For generations, Paban Baroi’s family have guarded a temple to Shiva, the Hindu god of destruction, until Bangladesh’s mighty Padma River wreaked havoc of its own, wiping out the shrine, their home, and 200 other houses in their village.
The 70-year-old and his neighbours are among thousands in the country who will be rendered destitute this year as surging waters and eroding lands reshape the landscape – a phenomenon made worse by climate change.
One day in September, the waterway abruptly changed course and a swath of the tight-knit community in Baroi’s village vanished as the land it stood on was washed away.
“The river current was so powerful,” he said. “Many of us have been living under the open sky for the last few days.”
“It has been a thriving community of carpenters, fishermen, farmers and traders,” said Sohrab Hossain Pir, a councillor for the village. “But now everything is going into the river.”
Bangladesh is a delta country crisscrossed by more than 200 waterways, each connected to the Ganges and Brahmaputra rivers that course from the Himalayas through the South Asian subcontinent.
Periodic flooding that inundates homes, markets and schools has always been a fact of life for the tens of millions of farmers and fishermen who crowd the rivers’ banks, some of the most densely populated areas of the Bangladeshi countryside.
Scientists say climate change has increased the severity and frequency of the phenomenon, with more erratic rainfall causing more cyclones and flash floods.
This year, Bangladesh saw record flooding that killed more than 100 people and cut off seven million others, with relief efforts continuing for months.
The impact is expected to worsen significantly in the coming decades, just as rising sea levels threaten to displace tens of millions of people along the low-lying Bangladeshi coastline and inundate its most fertile farmlands with salt water.
Bangladesh is already rated by the United Nations and civil society groups as one of the countries most affected by extreme weather events since the turn of the century, with entire inland villages wiped from the map.
About 1,800 hectares (4,500 acres) of land will be eroded by rivers in Bangladesh this year and the homes of at least 10,000 people will disappear, according to the state-funded Centre for Environmental and Geographic Information Services (CEGIS).
Residents of disappeared villages often seek a new life in the slums of Dhaka, a sprawling city of 22 million that has doubled in size since the turn of the century on the back of urban migration.
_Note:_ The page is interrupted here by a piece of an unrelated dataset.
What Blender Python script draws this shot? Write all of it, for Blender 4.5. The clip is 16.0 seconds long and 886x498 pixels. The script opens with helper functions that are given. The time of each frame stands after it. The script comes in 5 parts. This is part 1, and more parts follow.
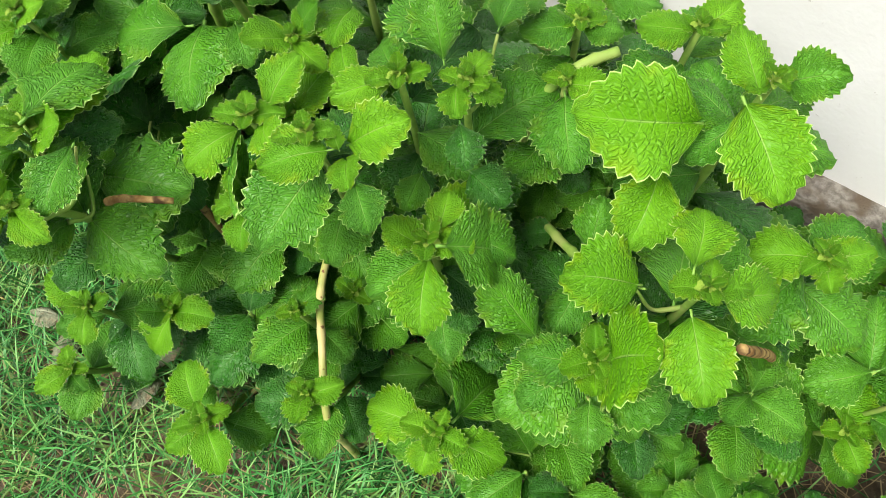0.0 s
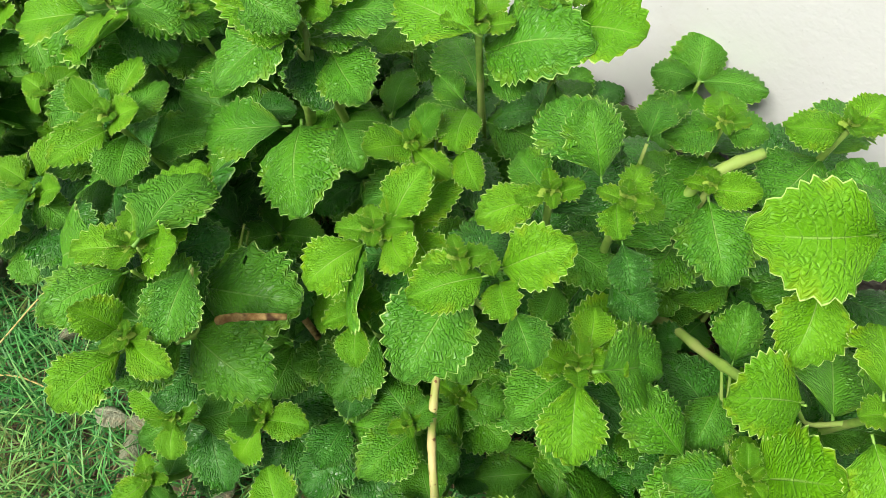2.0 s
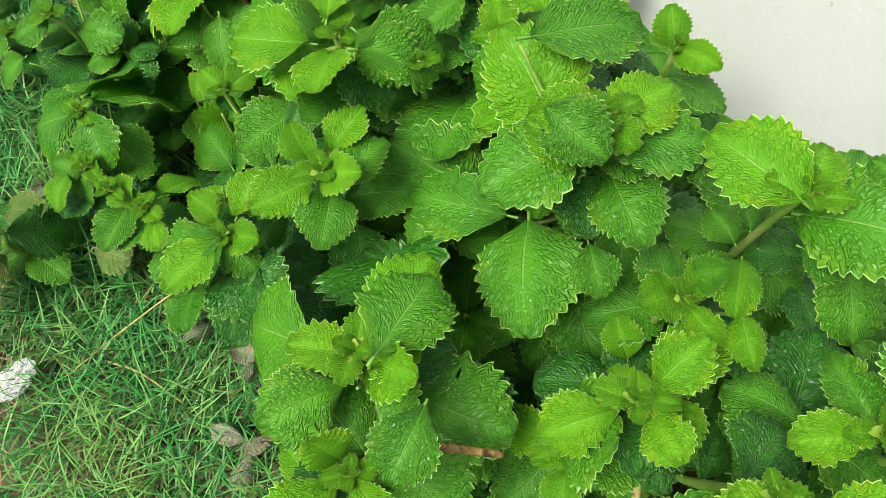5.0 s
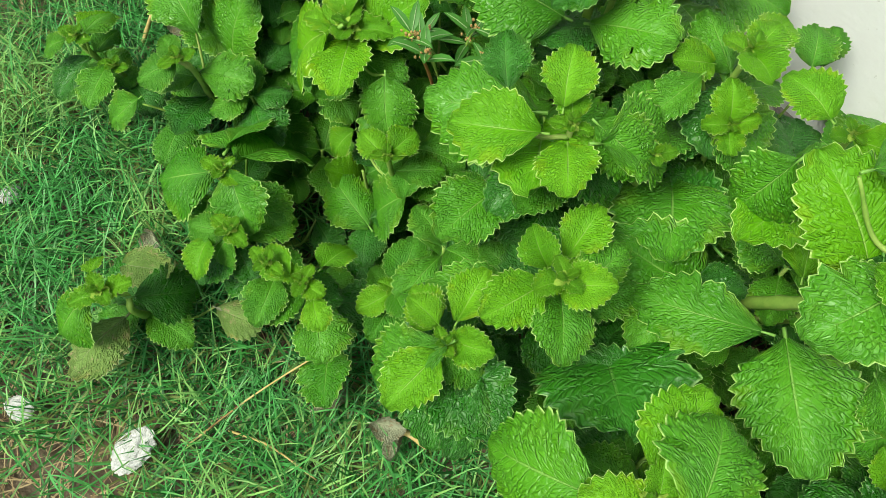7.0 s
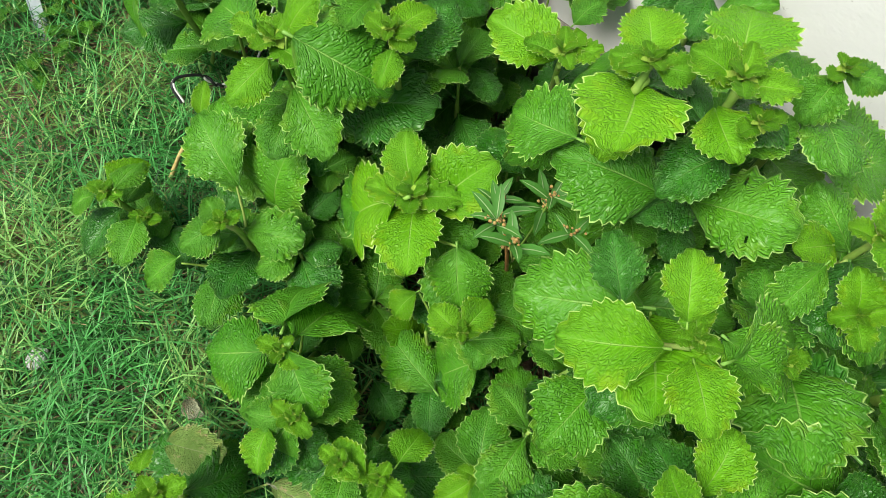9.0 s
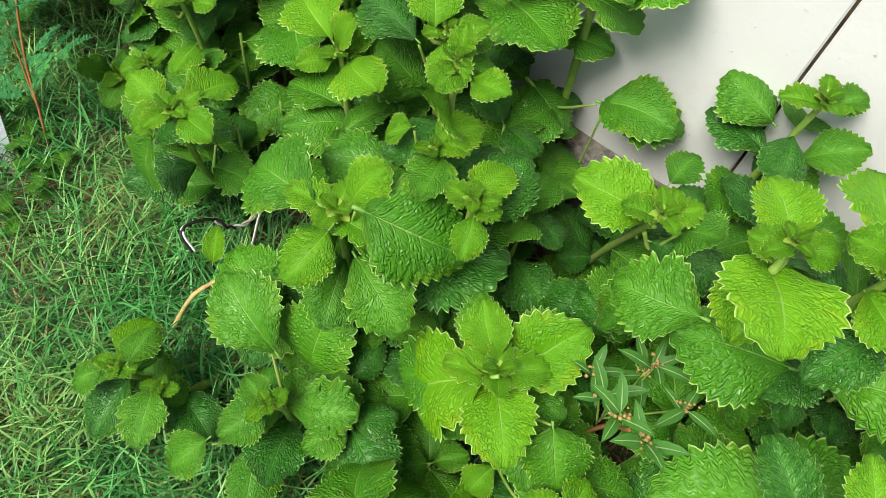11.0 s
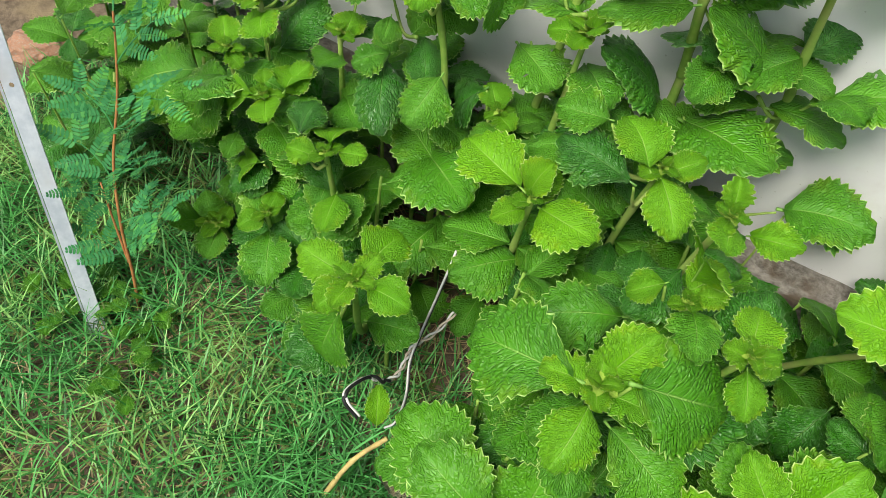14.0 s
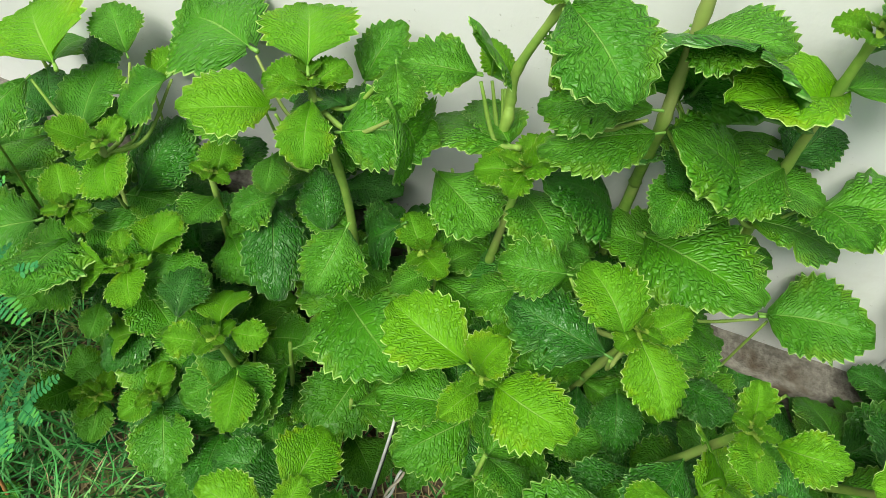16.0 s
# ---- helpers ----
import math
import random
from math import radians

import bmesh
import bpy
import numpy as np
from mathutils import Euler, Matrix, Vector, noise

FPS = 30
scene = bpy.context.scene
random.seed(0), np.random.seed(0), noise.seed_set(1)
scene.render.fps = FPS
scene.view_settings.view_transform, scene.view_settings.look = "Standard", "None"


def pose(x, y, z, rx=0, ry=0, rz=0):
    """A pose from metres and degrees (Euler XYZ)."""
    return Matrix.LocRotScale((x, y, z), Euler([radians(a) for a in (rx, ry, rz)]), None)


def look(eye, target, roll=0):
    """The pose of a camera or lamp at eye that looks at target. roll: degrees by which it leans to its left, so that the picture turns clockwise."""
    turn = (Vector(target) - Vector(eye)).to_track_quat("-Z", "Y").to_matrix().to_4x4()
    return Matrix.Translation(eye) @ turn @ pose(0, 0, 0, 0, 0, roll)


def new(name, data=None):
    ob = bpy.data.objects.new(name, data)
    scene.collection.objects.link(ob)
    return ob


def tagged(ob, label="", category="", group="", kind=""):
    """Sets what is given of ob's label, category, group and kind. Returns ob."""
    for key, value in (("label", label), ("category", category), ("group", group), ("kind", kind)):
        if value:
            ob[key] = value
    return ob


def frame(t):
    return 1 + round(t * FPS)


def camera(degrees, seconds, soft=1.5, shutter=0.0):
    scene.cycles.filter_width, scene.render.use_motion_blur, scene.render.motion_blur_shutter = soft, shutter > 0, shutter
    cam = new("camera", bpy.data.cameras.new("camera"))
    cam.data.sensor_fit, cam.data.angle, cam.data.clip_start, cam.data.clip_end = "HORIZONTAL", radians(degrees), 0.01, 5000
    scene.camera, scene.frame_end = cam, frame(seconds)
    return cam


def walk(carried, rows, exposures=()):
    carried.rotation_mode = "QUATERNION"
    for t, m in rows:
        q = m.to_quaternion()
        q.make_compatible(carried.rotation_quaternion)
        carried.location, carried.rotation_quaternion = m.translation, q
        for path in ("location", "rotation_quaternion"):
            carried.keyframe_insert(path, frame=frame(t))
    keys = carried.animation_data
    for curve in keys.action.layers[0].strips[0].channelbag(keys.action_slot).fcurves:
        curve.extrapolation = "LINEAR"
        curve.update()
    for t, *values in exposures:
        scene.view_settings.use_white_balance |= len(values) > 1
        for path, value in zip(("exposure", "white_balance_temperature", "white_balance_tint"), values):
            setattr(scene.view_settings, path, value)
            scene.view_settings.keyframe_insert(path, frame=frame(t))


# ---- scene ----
cam = camera(63.6, 16.0, soft=0.6)
PATH = [
    (0, (0.013, 0.074, 0.884), (-0.544, 0.699, -0.933), -4.6),
    (0.5, (-0.01, 0.064, 0.883), (-0.538, 0.749, -0.92), -1.5),
    (1, (-0.04, 0.051, 0.881), (-0.539, 0.748, -0.926), -1.8),
    (1.5, (-0.065, 0.049, 0.893), (-0.663, 0.785, -0.868), -4.6),
    (2, (-0.103, 0.065, 0.883), (-0.72, 0.774, -0.883), -5.5),
    (2.5, (-0.142, 0.074, 0.876), (-0.771, 0.767, -0.891), -5.3),
    (3, (-0.167, 0.088, 0.867), (-0.775, 0.77, -0.912), -5.3),
    (3.2, (-0.182, 0.094, 0.863), (-0.809, 0.765, -0.914), -6.2),
    (5.3, (-0.342, 0.06, 0.89), (-0.935, 0.604, -0.941), 0.6),
    (5.5, (-0.361, 0.053, 0.884), (-0.957, 0.583, -0.95), 0.3),
    (6, (-0.405, 0.029, 0.873), (-0.974, 0.58, -0.964), 4.5),
    (6.5, (-0.467, 0.005, 0.872), (-0.977, 0.58, -0.975), 8.3),
    (7, (-0.529, -0.008, 0.876), (-1.06, 0.591, -0.957), 6.4),
    (7.5, (-0.573, 0.004, 0.886), (-1.13, 0.661, -0.919), 4.3),
    (8, (-0.598, 0.013, 0.892), (-1.175, 0.696, -0.897), 3.6),
    (8.5, (-0.629, 0.027, 0.885), (-1.178, 0.73, -0.905), 6.6),
    (9, (-0.695, 0.037, 0.879), (-1.265, 0.708, -0.917), 4.8),
    (9.5, (-0.777, 0.046, 0.891), (-1.381, 0.773, -0.872), 4.9),
    (9.7, (-0.789, 0.052, 0.889), (-1.375, 0.801, -0.87), 6.5),
    (11.8, (-0.955, 0.04, 0.853), (-1.419, 0.97, -0.855), 8.8),
    (12, (-0.974, 0.039, 0.852), (-1.43, 0.976, -0.855), 8.2),
    (12.5, (-1.03, 0.032, 0.854), (-1.484, 1.017, -0.827), 7.6),
    (13, (-1.078, 0.007, 0.862), (-1.526, 1.047, -0.787), 8.8),
    (13.5, (-1.106, -0.009, 0.863), (-1.57, 1.046, -0.772), 8.2),
    (14, (-1.136, 0.004, 0.855), (-1.581, 1.045, -0.794), 8.7),
    (14.5, (-1.18, 0.036, 0.849), (-1.607, 1.086, -0.799), 8.2),
    (15, (-1.208, 0.087, 0.836), (-1.569, 1.124, -0.835), 8.6),
    (15.5, (-1.218, 0.143, 0.829), (-1.483, 1.201, -0.848), 9.9),
    (16, (-1.228, 0.184, 0.832), (-1.456, 1.28, -0.826), 9.7),
]
walk(cam, [(t, look(eye, target, roll)) for t, eye, target, roll in PATH],
     exposures=[(0, 0.42, 6600, 8), (2, 0.34, 6600, 8), (4, 0.22, 6600, 4), (7, 0.23, 6600, -2), (9, 0.26, 6600, 4), (13, 0.18, 6600, 8), (15, 0.25, 6600, 5), (16, 0.09, 6600, -1)])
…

“Many of these people have been displaced by climate change-related reasons,” Ian Fry, UN special rapporteur on climate change, said in a statement that highlighted endemic child malnutrition, a lack of safe drinking water and high rates of human trafficking.
Bangladesh will present a national plan to help manage increasing natural disasters and extreme weather calamities triggered by climate change at November’s COP27 climate summit in Egypt.
That includes keeping river erosion to approximately 1,000 hectares per year – still the size of a large international airport.
At the summit, Dhaka will appeal to leaders of developed nations for urgent funding – it estimates a staggering $230bn is needed by 2050 to mitigate the impact of climate change on the country.
“It is clear to me the burden of the climate change should not be carried by Bangladesh alone,” said Fry, adding that richer nations with higher levels of historical emissions should help foot the bill.
“For too long, countries have denied their responsibility for the sufferings they have caused,” he said. “They should be paying for this.”
In Bangla Bazar, Baroi and his family were yet to find shelter a week after losing their home, while some of his neighbours took refuge in cowsheds.
Those that still have a roof over their heads fretted over where they will turn when the Padma swallows more land.
“I don’t want to go anywhere,” Baroi said. “But if the river devours the entire village, what will happen? Where will we go?”